[begin Recorded data]

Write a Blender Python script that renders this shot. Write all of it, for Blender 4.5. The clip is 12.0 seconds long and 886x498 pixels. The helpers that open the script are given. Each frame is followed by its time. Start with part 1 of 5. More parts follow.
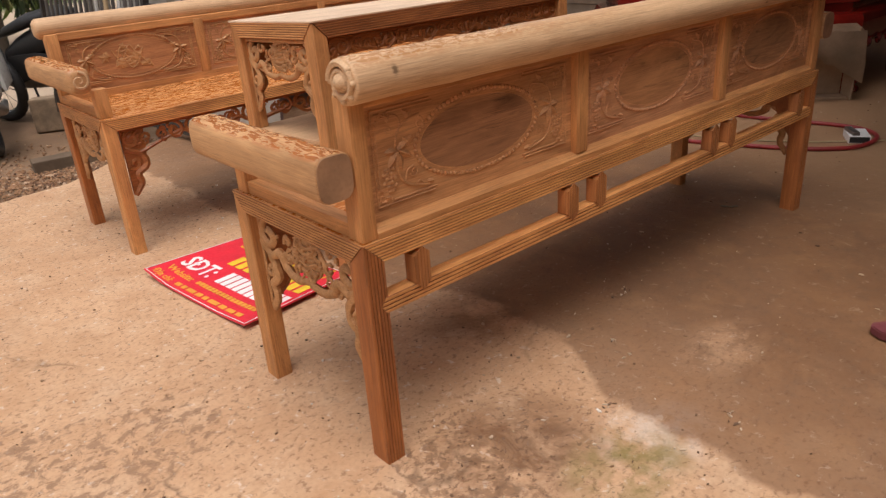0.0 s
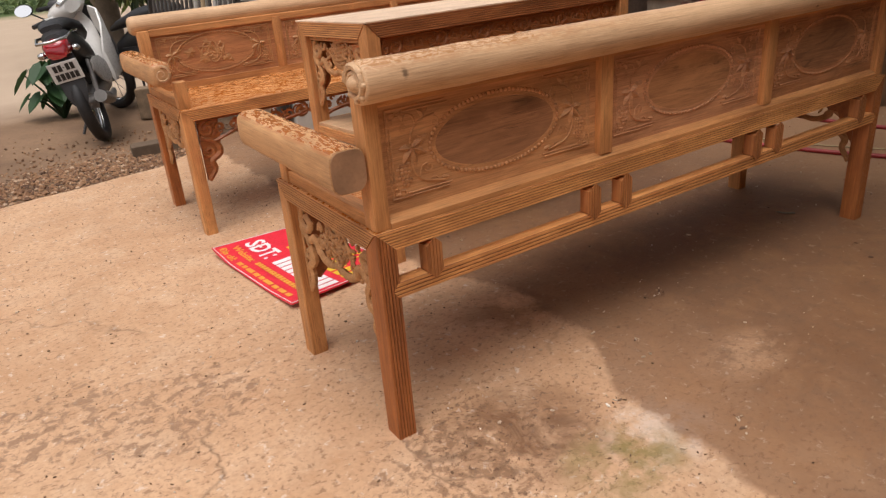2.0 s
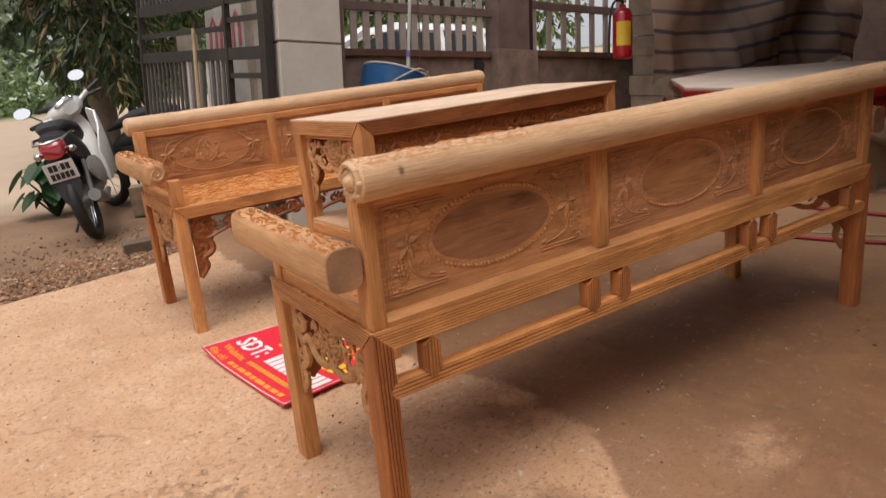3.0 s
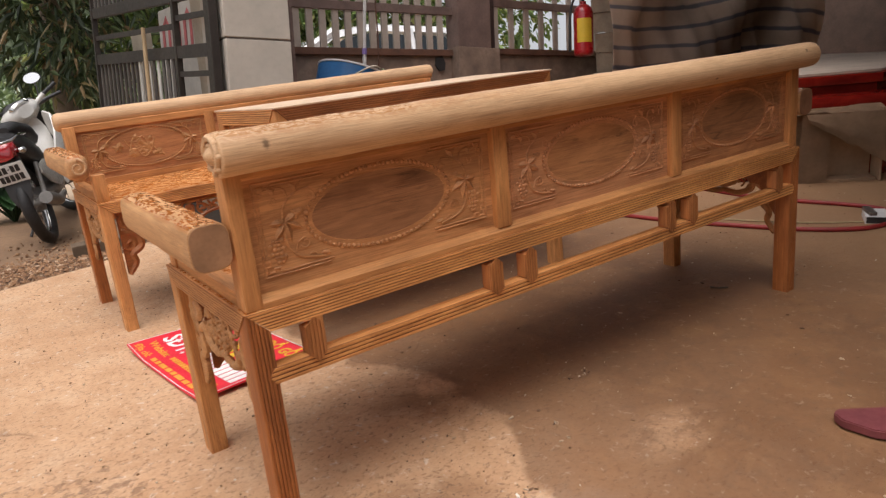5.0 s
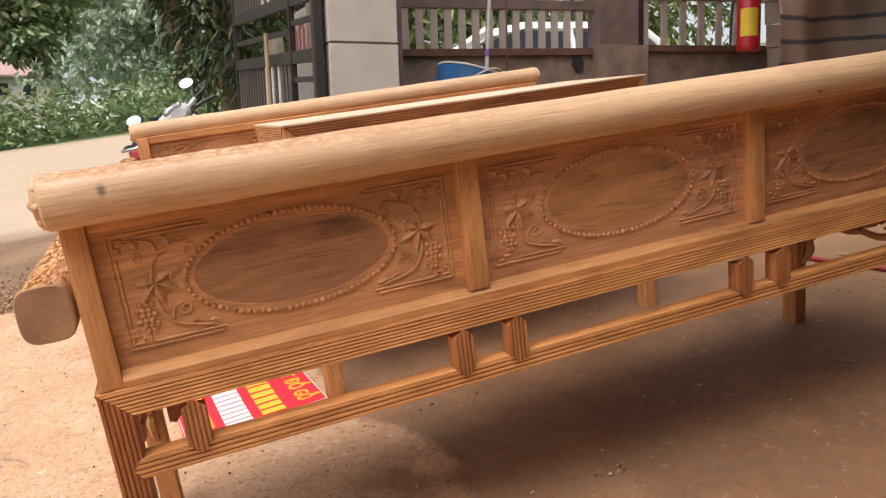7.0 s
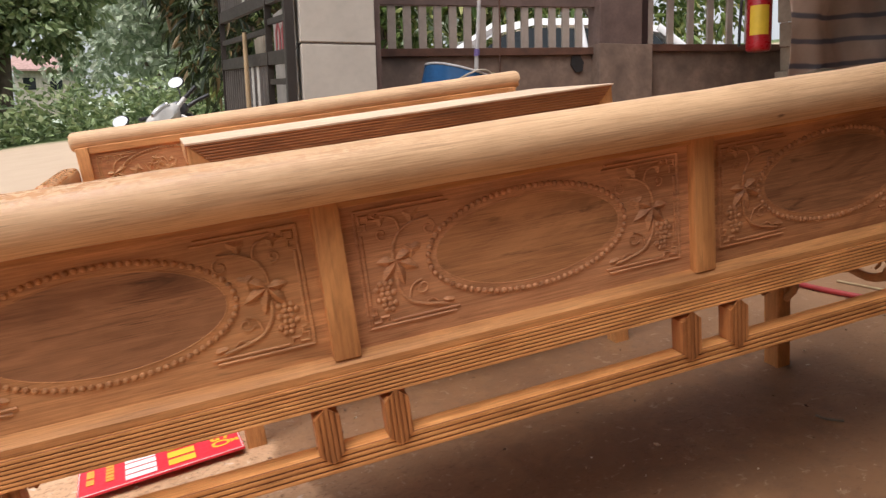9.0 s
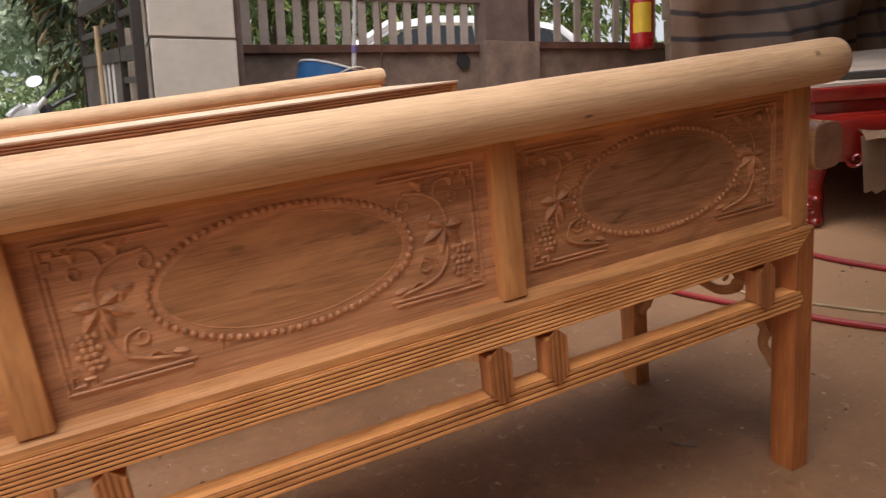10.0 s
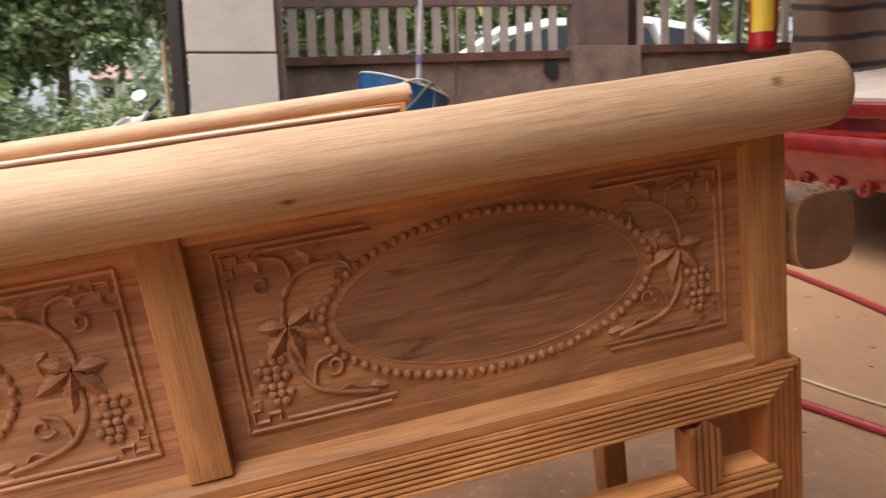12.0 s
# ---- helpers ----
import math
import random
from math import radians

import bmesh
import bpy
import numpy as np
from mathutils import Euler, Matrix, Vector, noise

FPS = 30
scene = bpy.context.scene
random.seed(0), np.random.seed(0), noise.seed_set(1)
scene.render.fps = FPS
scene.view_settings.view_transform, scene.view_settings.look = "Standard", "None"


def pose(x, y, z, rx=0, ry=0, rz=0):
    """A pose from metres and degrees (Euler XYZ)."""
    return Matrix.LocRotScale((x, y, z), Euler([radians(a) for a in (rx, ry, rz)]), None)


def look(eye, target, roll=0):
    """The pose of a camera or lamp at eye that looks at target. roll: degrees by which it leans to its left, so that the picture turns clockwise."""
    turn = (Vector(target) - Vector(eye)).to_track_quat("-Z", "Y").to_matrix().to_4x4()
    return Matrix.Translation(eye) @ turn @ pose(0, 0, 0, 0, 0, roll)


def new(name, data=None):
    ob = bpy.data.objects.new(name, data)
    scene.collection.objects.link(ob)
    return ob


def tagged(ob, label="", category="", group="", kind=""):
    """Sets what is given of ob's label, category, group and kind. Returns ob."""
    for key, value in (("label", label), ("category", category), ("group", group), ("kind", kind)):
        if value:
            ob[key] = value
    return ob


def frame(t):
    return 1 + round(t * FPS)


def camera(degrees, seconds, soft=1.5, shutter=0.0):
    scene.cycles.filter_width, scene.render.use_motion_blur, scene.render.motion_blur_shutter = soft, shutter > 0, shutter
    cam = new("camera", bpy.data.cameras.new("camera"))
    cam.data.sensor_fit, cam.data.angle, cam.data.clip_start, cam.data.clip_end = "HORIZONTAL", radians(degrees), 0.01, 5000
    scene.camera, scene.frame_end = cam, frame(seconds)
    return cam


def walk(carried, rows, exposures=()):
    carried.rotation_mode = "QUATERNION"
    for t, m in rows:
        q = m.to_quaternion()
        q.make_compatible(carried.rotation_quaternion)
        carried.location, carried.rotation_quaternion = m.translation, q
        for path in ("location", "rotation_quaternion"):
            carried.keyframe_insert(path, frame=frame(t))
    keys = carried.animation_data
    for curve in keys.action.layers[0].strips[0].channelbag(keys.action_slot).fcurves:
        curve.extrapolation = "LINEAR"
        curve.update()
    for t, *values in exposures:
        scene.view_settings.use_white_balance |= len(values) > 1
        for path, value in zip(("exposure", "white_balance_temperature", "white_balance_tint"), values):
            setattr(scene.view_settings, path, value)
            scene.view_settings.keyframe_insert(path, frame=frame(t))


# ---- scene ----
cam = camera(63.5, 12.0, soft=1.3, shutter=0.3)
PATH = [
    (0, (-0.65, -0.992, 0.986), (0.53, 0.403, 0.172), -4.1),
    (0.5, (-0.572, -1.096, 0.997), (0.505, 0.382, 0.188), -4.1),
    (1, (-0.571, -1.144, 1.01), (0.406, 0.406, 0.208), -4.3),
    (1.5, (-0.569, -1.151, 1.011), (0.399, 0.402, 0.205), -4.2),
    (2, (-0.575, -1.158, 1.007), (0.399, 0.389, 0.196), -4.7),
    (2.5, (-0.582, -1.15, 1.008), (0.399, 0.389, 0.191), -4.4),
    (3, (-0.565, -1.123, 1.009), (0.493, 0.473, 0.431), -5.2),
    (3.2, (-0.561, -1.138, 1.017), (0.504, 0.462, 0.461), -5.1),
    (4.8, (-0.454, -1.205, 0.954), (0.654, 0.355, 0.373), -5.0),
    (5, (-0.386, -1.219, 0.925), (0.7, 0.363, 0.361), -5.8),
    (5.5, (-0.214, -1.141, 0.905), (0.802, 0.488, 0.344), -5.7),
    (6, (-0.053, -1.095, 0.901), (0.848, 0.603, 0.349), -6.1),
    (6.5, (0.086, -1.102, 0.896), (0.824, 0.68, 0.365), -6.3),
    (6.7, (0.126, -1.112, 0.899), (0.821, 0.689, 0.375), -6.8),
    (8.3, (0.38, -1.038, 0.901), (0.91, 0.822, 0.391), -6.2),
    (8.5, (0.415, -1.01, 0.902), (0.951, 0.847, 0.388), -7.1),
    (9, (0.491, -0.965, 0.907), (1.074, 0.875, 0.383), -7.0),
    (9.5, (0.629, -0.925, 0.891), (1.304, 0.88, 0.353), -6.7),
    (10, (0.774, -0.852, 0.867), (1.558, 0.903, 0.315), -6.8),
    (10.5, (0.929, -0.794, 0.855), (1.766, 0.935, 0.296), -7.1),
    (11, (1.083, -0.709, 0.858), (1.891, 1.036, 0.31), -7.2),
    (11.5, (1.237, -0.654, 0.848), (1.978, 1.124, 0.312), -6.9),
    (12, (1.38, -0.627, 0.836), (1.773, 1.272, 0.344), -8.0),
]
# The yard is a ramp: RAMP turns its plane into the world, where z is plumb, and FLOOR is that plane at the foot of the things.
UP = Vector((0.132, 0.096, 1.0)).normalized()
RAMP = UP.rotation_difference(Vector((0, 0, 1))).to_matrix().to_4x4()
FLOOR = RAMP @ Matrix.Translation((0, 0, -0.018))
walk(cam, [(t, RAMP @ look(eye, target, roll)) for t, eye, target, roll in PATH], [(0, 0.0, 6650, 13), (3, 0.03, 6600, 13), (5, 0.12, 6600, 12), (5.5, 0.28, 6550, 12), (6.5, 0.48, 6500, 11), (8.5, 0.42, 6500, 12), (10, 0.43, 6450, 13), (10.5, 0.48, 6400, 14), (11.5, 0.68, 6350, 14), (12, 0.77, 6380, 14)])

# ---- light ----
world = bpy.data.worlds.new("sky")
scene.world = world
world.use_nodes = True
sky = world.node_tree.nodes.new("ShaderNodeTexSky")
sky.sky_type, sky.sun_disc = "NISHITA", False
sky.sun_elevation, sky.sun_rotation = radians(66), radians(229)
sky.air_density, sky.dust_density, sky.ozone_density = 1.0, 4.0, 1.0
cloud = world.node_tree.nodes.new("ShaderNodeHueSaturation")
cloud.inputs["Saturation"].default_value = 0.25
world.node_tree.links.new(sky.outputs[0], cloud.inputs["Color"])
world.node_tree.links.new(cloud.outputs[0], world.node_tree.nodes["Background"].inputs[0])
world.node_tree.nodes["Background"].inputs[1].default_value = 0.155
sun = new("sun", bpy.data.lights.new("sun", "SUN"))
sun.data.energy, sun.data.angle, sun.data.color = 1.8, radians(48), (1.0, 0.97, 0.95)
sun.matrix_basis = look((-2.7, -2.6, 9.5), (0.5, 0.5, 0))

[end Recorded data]

_Goal:_ The material above holds pictures; copy everything else in it exactly.

_Solution for this problem:_
Write a Blender Python script that renders this shot. Write all of it, for Blender 4.5. The clip is 12.0 seconds long and 886x498 pixels. The helpers that open the script are given. Each frame is followed by its time. Start with part 1 of 5. More parts follow.
0.0 s
2.0 s
3.0 s
5.0 s
7.0 s
9.0 s
10.0 s
12.0 s
# ---- helpers ----
import math
import random
from math import radians

import bmesh
import bpy
import numpy as np
from mathutils import Euler, Matrix, Vector, noise

FPS = 30
scene = bpy.context.scene
random.seed(0), np.random.seed(0), noise.seed_set(1)
scene.render.fps = FPS
scene.view_settings.view_transform, scene.view_settings.look = "Standard", "None"


def pose(x, y, z, rx=0, ry=0, rz=0):
    """A pose from metres and degrees (Euler XYZ)."""
    return Matrix.LocRotScale((x, y, z), Euler([radians(a) for a in (rx, ry, rz)]), None)


def look(eye, target, roll=0):
    """The pose of a camera or lamp at eye that looks at target. roll: degrees by which it leans to its left, so that the picture turns clockwise."""
    turn = (Vector(target) - Vector(eye)).to_track_quat("-Z", "Y").to_matrix().to_4x4()
    return Matrix.Translation(eye) @ turn @ pose(0, 0, 0, 0, 0, roll)


def new(name, data=None):
    ob = bpy.data.objects.new(name, data)
    scene.collection.objects.link(ob)
    return ob


def tagged(ob, label="", category="", group="", kind=""):
    """Sets what is given of ob's label, category, group and kind. Returns ob."""
    for key, value in (("label", label), ("category", category), ("group", group), ("kind", kind)):
        if value:
            ob[key] = value
    return ob


def frame(t):
    return 1 + round(t * FPS)


def camera(degrees, seconds, soft=1.5, shutter=0.0):
    scene.cycles.filter_width, scene.render.use_motion_blur, scene.render.motion_blur_shutter = soft, shutter > 0, shutter
    cam = new("camera", bpy.data.cameras.new("camera"))
    cam.data.sensor_fit, cam.data.angle, cam.data.clip_start, cam.data.clip_end = "HORIZONTAL", radians(degrees), 0.01, 5000
    scene.camera, scene.frame_end = cam, frame(seconds)
    return cam


def walk(carried, rows, exposures=()):
    carried.rotation_mode = "QUATERNION"
    for t, m in rows:
        q = m.to_quaternion()
        q.make_compatible(carried.rotation_quaternion)
        carried.location, carried.rotation_quaternion = m.translation, q
        for path in ("location", "rotation_quaternion"):
            carried.keyframe_insert(path, frame=frame(t))
    keys = carried.animation_data
    for curve in keys.action.layers[0].strips[0].channelbag(keys.action_slot).fcurves:
        curve.extrapolation = "LINEAR"
        curve.update()
    for t, *values in exposures:
        scene.view_settings.use_white_balance |= len(values) > 1
        for path, value in zip(("exposure", "white_balance_temperature", "white_balance_tint"), values):
            setattr(scene.view_settings, path, value)
            scene.view_settings.keyframe_insert(path, frame=frame(t))


# ---- scene ----
cam = camera(63.5, 12.0, soft=1.3, shutter=0.3)
PATH = [
    (0, (-0.65, -0.992, 0.986), (0.53, 0.403, 0.172), -4.1),
    (0.5, (-0.572, -1.096, 0.997), (0.505, 0.382, 0.188), -4.1),
    (1, (-0.571, -1.144, 1.01), (0.406, 0.406, 0.208), -4.3),
    (1.5, (-0.569, -1.151, 1.011), (0.399, 0.402, 0.205), -4.2),
    (2, (-0.575, -1.158, 1.007), (0.399, 0.389, 0.196), -4.7),
    (2.5, (-0.582, -1.15, 1.008), (0.399, 0.389, 0.191), -4.4),
    (3, (-0.565, -1.123, 1.009), (0.493, 0.473, 0.431), -5.2),
    (3.2, (-0.561, -1.138, 1.017), (0.504, 0.462, 0.461), -5.1),
    (4.8, (-0.454, -1.205, 0.954), (0.654, 0.355, 0.373), -5.0),
    (5, (-0.386, -1.219, 0.925), (0.7, 0.363, 0.361), -5.8),
    (5.5, (-0.214, -1.141, 0.905), (0.802, 0.488, 0.344), -5.7),
    (6, (-0.053, -1.095, 0.901), (0.848, 0.603, 0.349), -6.1),
    (6.5, (0.086, -1.102, 0.896), (0.824, 0.68, 0.365), -6.3),
    (6.7, (0.126, -1.112, 0.899), (0.821, 0.689, 0.375), -6.8),
    (8.3, (0.38, -1.038, 0.901), (0.91, 0.822, 0.391), -6.2),
    (8.5, (0.415, -1.01, 0.902), (0.951, 0.847, 0.388), -7.1),
    (9, (0.491, -0.965, 0.907), (1.074, 0.875, 0.383), -7.0),
    (9.5, (0.629, -0.925, 0.891), (1.304, 0.88, 0.353), -6.7),
    (10, (0.774, -0.852, 0.867), (1.558, 0.903, 0.315), -6.8),
    (10.5, (0.929, -0.794, 0.855), (1.766, 0.935, 0.296), -7.1),
    (11, (1.083, -0.709, 0.858), (1.891, 1.036, 0.31), -7.2),
    (11.5, (1.237, -0.654, 0.848), (1.978, 1.124, 0.312), -6.9),
    (12, (1.38, -0.627, 0.836), (1.773, 1.272, 0.344), -8.0),
]
# The yard is a ramp: RAMP turns its plane into the world, where z is plumb, and FLOOR is that plane at the foot of the things.
UP = Vector((0.132, 0.096, 1.0)).normalized()
RAMP = UP.rotation_difference(Vector((0, 0, 1))).to_matrix().to_4x4()
FLOOR = RAMP @ Matrix.Translation((0, 0, -0.018))
walk(cam, [(t, RAMP @ look(eye, target, roll)) for t, eye, target, roll in PATH], [(0, 0.0, 6650, 13), (3, 0.03, 6600, 13), (5, 0.12, 6600, 12), (5.5, 0.28, 6550, 12), (6.5, 0.48, 6500, 11), (8.5, 0.42, 6500, 12), (10, 0.43, 6450, 13), (10.5, 0.48, 6400, 14), (11.5, 0.68, 6350, 14), (12, 0.77, 6380, 14)])

# ---- light ----
world = bpy.data.worlds.new("sky")
scene.world = world
world.use_nodes = True
sky = world.node_tree.nodes.new("ShaderNodeTexSky")
sky.sky_type, sky.sun_disc = "NISHITA", False
sky.sun_elevation, sky.sun_rotation = radians(66), radians(229)
sky.air_density, sky.dust_density, sky.ozone_density = 1.0, 4.0, 1.0
cloud = world.node_tree.nodes.new("ShaderNodeHueSaturation")
cloud.inputs["Saturation"].default_value = 0.25
world.node_tree.links.new(sky.outputs[0], cloud.inputs["Color"])
world.node_tree.links.new(cloud.outputs[0], world.node_tree.nodes["Background"].inputs[0])
world.node_tree.nodes["Background"].inputs[1].default_value = 0.155
sun = new("sun", bpy.data.lights.new("sun", "SUN"))
sun.data.energy, sun.data.angle, sun.data.color = 1.8, radians(48), (1.0, 0.97, 0.95)
sun.matrix_basis = look((-2.7, -2.6, 9.5), (0.5, 0.5, 0))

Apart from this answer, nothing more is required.